Dan Starkey was a well-known journalist in the Belfast of the 80’s. Now he has set himself up as “a boutique, bespoke service for important people with difficult problems”. In other words, an upmarket private eye. He is consulted by a journalist colleague from the past, Jack Caramac, who is now the very well-known presenter of a radio chat show, which highlights crime and corruption and defends the weak and helpless. Jack’s young son has been kidnapped for one hour. Although the child has been returned unharmed, Jack wants Dan to find out who took him, and why.
The difficulty for Dan is that the likely candidates are legion, as every edition of Jack’s show earns him more enemies. Dan’s personal problems also impede his efficiency (all self-inflicted). He is living apart from his wife, Patricia, whom he claims he adores and longs to get back together with. She has kicked him out and doesn’t want him back, for which she can hardly be blamed, as he is sleeping regularly with a barmaid from his local, the Bob Shaw.
Dan’s deepest suspicions about the kidnap lie in the direction of the Miller brothers, who are officially in charge of the UVF, but in reality are the most vicious bunch of thugs and racketeers you could ever meet on a dark night. They have recently been trying to persuade the widow of a former gang rival of theirs, Jean Murray, to move out of her house in the Shankhill Road. The persuasion has included shooting her teenage son Bobby, resulting in the loss of one of his legs.
Jack has been speaking out in her defence on his radio show. Dan recklessly decides to go and face up to the Millers in their HQ, as he believes he will be able to talk them into leaving the Murrays alone because of the information he has on their drug dealing, and he hopes to get some more information about the kidnap. The immediate result is that the Murrays’house is burnt down with Jean inside it. In the meantime Jack tells Dan that he needn’t continue with the enquiry into the kidnapping, and pays him off.

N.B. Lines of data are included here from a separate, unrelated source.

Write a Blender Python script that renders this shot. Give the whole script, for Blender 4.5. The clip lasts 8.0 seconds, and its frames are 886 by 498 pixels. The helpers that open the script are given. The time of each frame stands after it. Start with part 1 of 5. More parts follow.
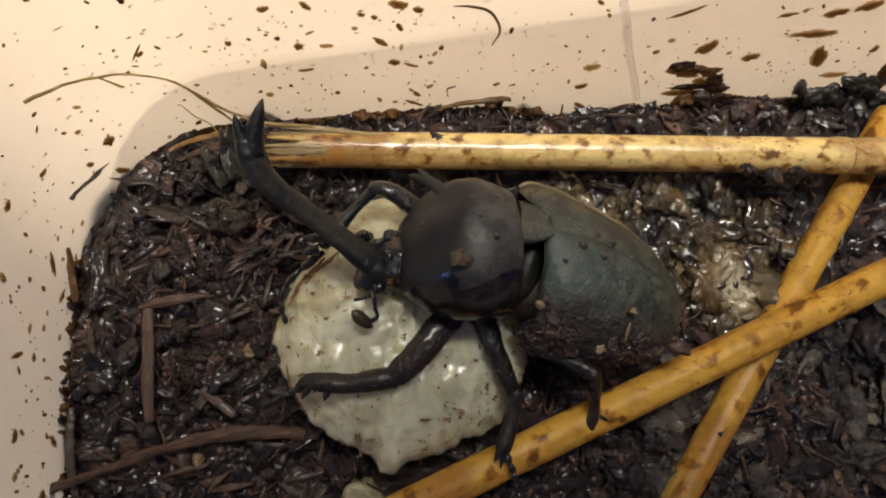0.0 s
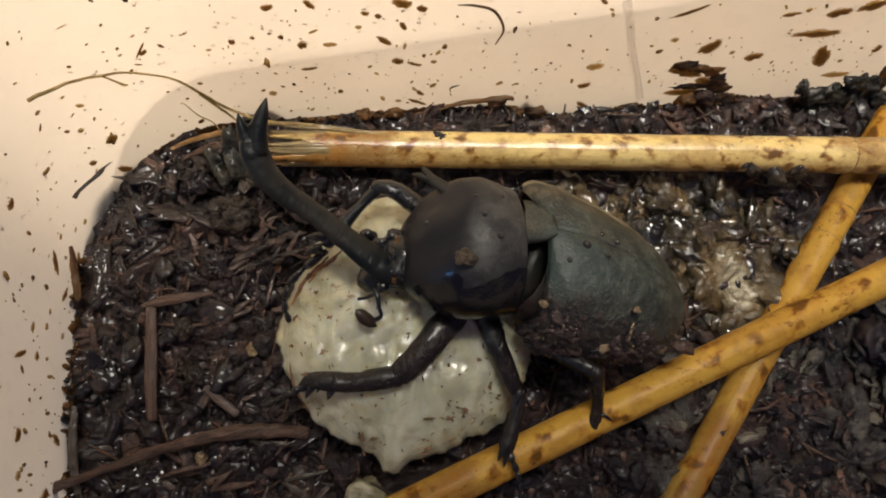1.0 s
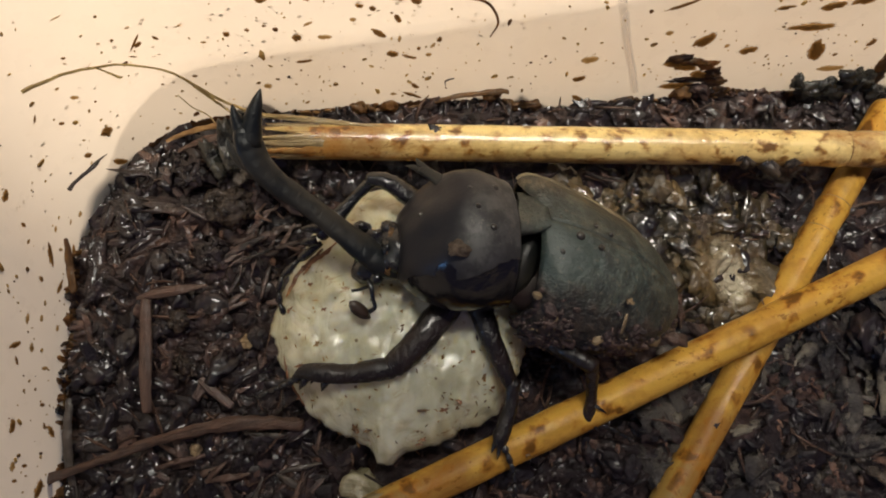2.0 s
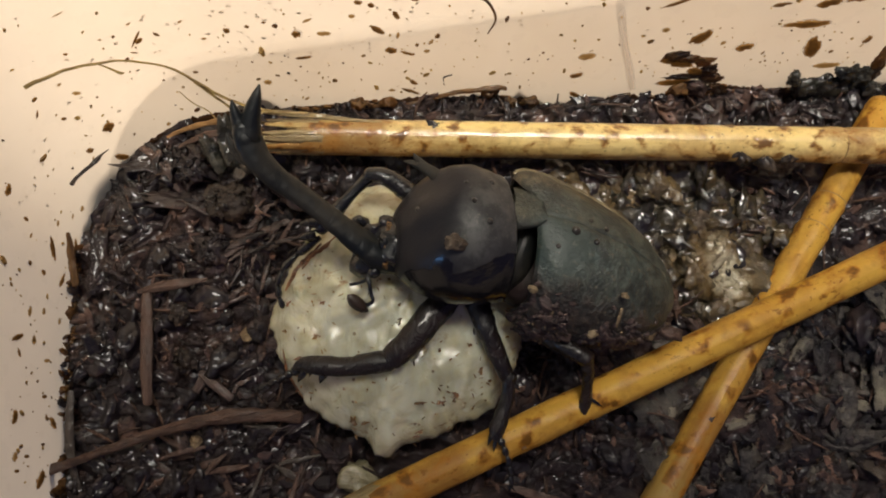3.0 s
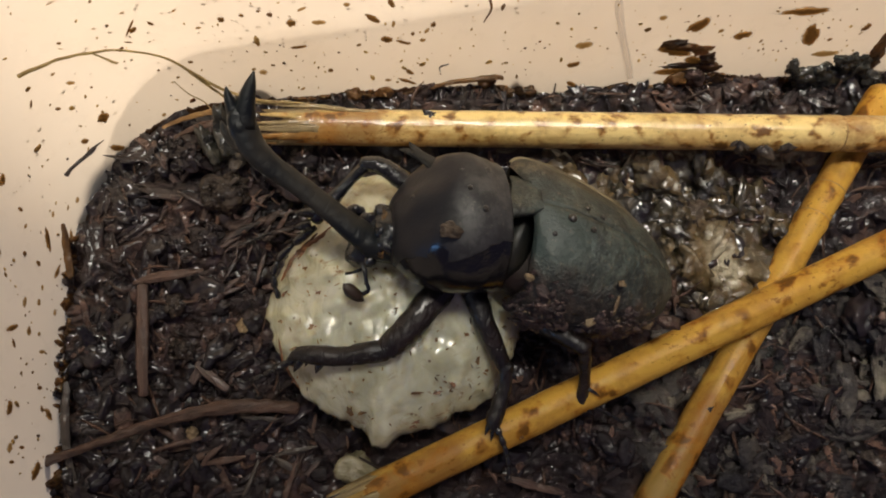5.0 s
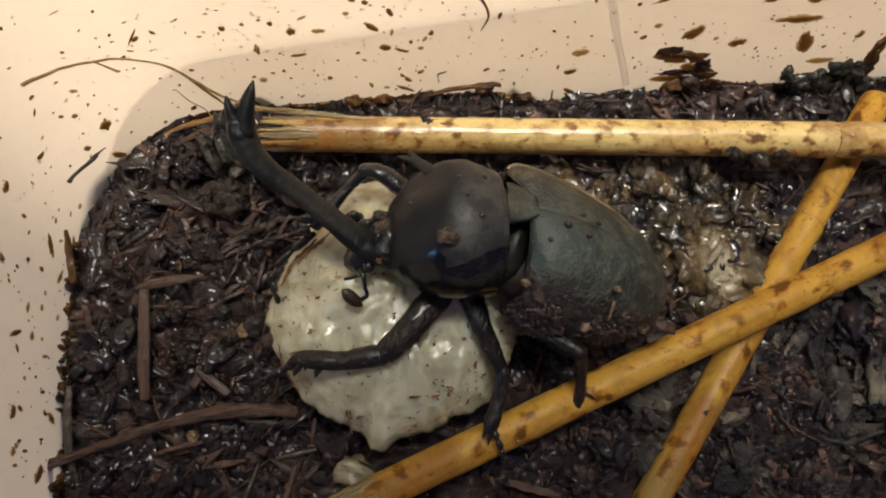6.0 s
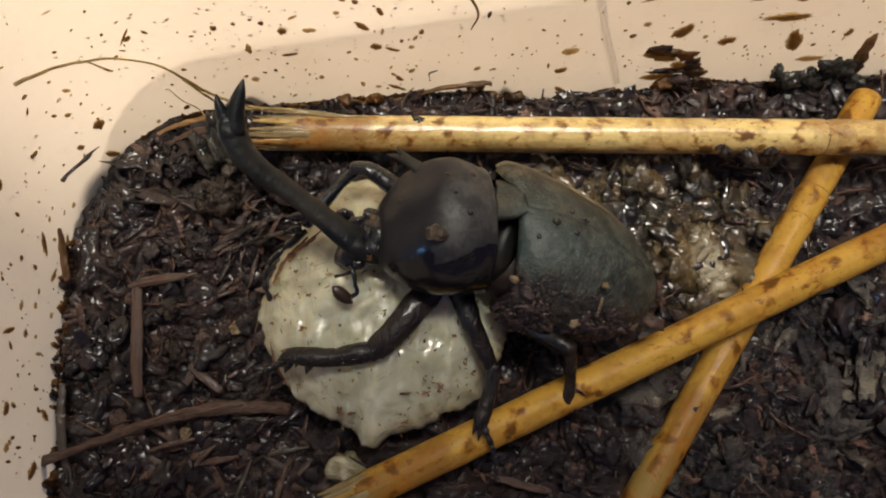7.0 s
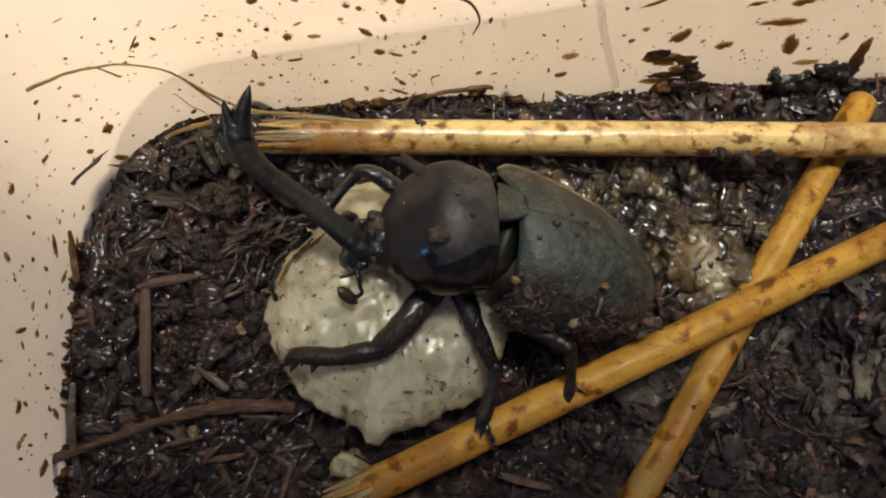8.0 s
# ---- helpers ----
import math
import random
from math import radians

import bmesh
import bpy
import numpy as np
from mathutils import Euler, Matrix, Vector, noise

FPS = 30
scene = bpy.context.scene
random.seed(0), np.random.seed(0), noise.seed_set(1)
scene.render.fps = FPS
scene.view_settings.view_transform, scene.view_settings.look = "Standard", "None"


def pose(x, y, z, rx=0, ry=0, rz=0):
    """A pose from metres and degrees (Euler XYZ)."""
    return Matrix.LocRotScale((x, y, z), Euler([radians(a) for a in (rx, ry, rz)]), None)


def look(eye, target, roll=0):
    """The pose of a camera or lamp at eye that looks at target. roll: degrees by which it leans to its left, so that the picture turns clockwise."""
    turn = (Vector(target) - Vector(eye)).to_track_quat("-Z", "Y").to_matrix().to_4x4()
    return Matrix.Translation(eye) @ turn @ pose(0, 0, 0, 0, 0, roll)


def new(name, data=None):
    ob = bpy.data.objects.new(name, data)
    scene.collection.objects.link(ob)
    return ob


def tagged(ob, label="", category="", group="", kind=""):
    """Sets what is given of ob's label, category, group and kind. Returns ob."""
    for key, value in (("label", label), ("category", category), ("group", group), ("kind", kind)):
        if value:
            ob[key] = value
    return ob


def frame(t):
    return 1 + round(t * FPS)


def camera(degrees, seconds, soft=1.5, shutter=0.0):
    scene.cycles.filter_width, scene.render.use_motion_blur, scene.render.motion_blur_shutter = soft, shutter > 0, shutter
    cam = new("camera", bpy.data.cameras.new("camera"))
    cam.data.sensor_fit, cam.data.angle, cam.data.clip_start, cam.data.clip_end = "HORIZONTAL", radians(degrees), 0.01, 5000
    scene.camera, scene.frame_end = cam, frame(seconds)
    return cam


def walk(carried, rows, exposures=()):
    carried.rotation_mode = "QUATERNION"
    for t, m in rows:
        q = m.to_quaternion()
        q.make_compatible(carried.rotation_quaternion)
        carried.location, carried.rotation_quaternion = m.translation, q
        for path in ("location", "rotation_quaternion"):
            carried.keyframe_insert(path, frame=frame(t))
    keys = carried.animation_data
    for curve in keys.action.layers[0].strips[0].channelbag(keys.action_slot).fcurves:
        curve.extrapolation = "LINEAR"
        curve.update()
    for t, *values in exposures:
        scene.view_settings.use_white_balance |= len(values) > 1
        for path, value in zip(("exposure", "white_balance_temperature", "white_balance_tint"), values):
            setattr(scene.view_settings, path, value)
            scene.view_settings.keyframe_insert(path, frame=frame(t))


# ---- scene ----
# ---------------------------------------------------------------- camera
cam = camera(64.2, 8.0, 1.9)
PATH = [
    (0.0, 0.00000, 0.00000, 0.11600, 11.500, -2.600, 0.000),
    (0.5, -0.00062, -0.00008, 0.11600, 11.476, -2.697, 0.011),
    (1.0, -0.00077, -0.00002, 0.11599, 11.423, -2.745, 0.046),
    (1.5, -0.00004, -0.00075, 0.11622, 11.372, -2.752, 0.086),
    (1.7, -0.00013, -0.00081, 0.11598, 11.325, -2.832, 0.071),
    (2.8, 0.00098, -0.00167, 0.11639, 11.238, -2.518, 0.260),
    (3.0, 0.00086, -0.00178, 0.11699, 11.171, -2.572, 0.257),
    (3.5, 0.00135, -0.00241, 0.11655, 11.194, -2.475, 0.221),
    (4.0, 0.00166, -0.00304, 0.11695, 11.145, -2.422, 0.147),
    (4.5, 0.00132, -0.00291, 0.11642, 11.190, -2.379, 0.107),
    (4.7, 0.00144, -0.00318, 0.11584, 11.074, -2.414, 0.102),
    (5.8, 0.00214, -0.00305, 0.11756, 11.372, -2.375, 0.021),
    (6.0, 0.00224, -0.00306, 0.11751, 11.386, -2.262, 0.051),
    (6.5, 0.00296, -0.00347, 0.11758, 11.418, -2.221, 0.042),
    (7.0, 0.00391, -0.00373, 0.11819, 11.463, -2.139, -0.048),
    (7.5, 0.00445, -0.00362, 0.11885, 11.543, -2.065, -0.087),
    (8.0, 0.00373, -0.00414, 0.12034, 11.556, -1.977, -0.108),
]
walk(cam, [(t, pose(x, y, z, rx, ry, rz)) for t, x, y, z, rx, ry, rz in PATH])

# ---------------------------------------------------------------- light: a lamp low behind the milky tub, a shaded lamp over its far wall, a dim room
world = bpy.data.worlds.new("evening_room")
scene.world = world
world.use_nodes = True
sky = world.node_tree
side = sky.nodes.new("ShaderNodeVectorMath")
side.operation = "DOT_PRODUCT"
sky.links.new(sky.nodes.new("ShaderNodeTexCoord").outputs["Generated"], side.inputs[0])
side.inputs[1].default_value = Vector((-0.52, 0.66, 0.54)).normalized()
room = sky.nodes.new("ShaderNodeValToRGB")
room.color_ramp.interpolation = "EASE"
room.color_ramp.elements[0].position, room.color_ramp.elements[0].color = 0.0, (0.090, 0.074, 0.150, 1)
room.color_ramp.elements[1].position, room.color_ramp.elements[1].color = 1.0, (0.335, 0.31, 0.265, 1)
sky.links.new(side.outputs["Value"], room.inputs["Fac"])
sky.links.new(room.outputs["Color"], sky.nodes["Background"].inputs["Color"])
sky.nodes["Background"].inputs["Strength"].default_value = 0.78
scene.view_settings.exposure = 0.0

lamp_data = bpy.data.lights.new("desk_lamp_light", "AREA")
lamp_data.shape, lamp_data.size = "DISK", 0.16
lamp_data.energy, lamp_data.color = 10.5, (1.0, 0.825, 0.65)
lamp = new("desk_lamp_light", lamp_data)
lamp.matrix_world = look((-0.35, 0.73, 0.12), (0.02, 0.03, 0.0))

tube_data = bpy.data.lights.new("shaded_tube_light", "AREA")
tube_data.shape, tube_data.size, tube_data.size_y = "RECTANGLE", 0.50, 0.06
tube_data.spread = radians(38)
tube_data.energy, tube_data.color = 0.385, (1.0, 0.95, 0.84)
tube = new("shaded_tube_light", tube_data)
tube.matrix_world = look((0.14, 0.18, 0.60), (0.12, 0.092, 0.0))

window_data = bpy.data.lights.new("evening_window_light", "AREA")
window_data.shape, window_data.size, window_data.size_y = "RECTANGLE", 0.16, 0.42
window_data.energy, window_data.color = 1.1, (0.22, 0.5, 1.0)
window = new("evening_window_light", window_data)
window.matrix_world = look((-0.94, -0.5, 0.50), (0.004, 0.014, 0.023))

MM = 0.001


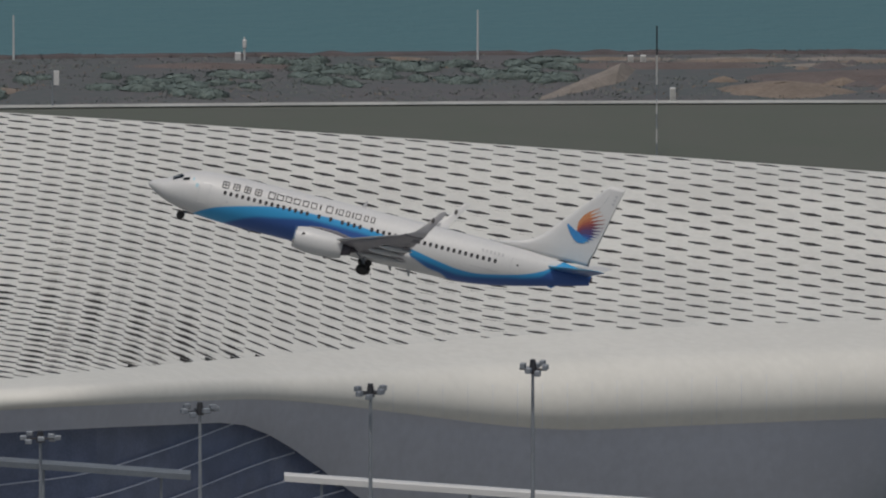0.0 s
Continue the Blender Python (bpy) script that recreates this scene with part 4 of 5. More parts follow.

Dan is determined to carry on anyway, with some assistance from Jack’s wife Tracey, with whom he has a history. Bobby Murray escaped the fire, and Dan is determined to protect him. Bobby is a most unappealing little brat, but Dan succeeds in persuading his ex-wife Trish to give him board and lodging for a short while, and even finds him a job with a friendly butcher.
The plot thickens considerably as Dan discovers that the Millers’ drugs racket extends as far as the Stormont Assembly.
If you can stand the extreme violence and the ripe language, this is a pacey tale, and you can’t dislike Dan, no matter how hard you try.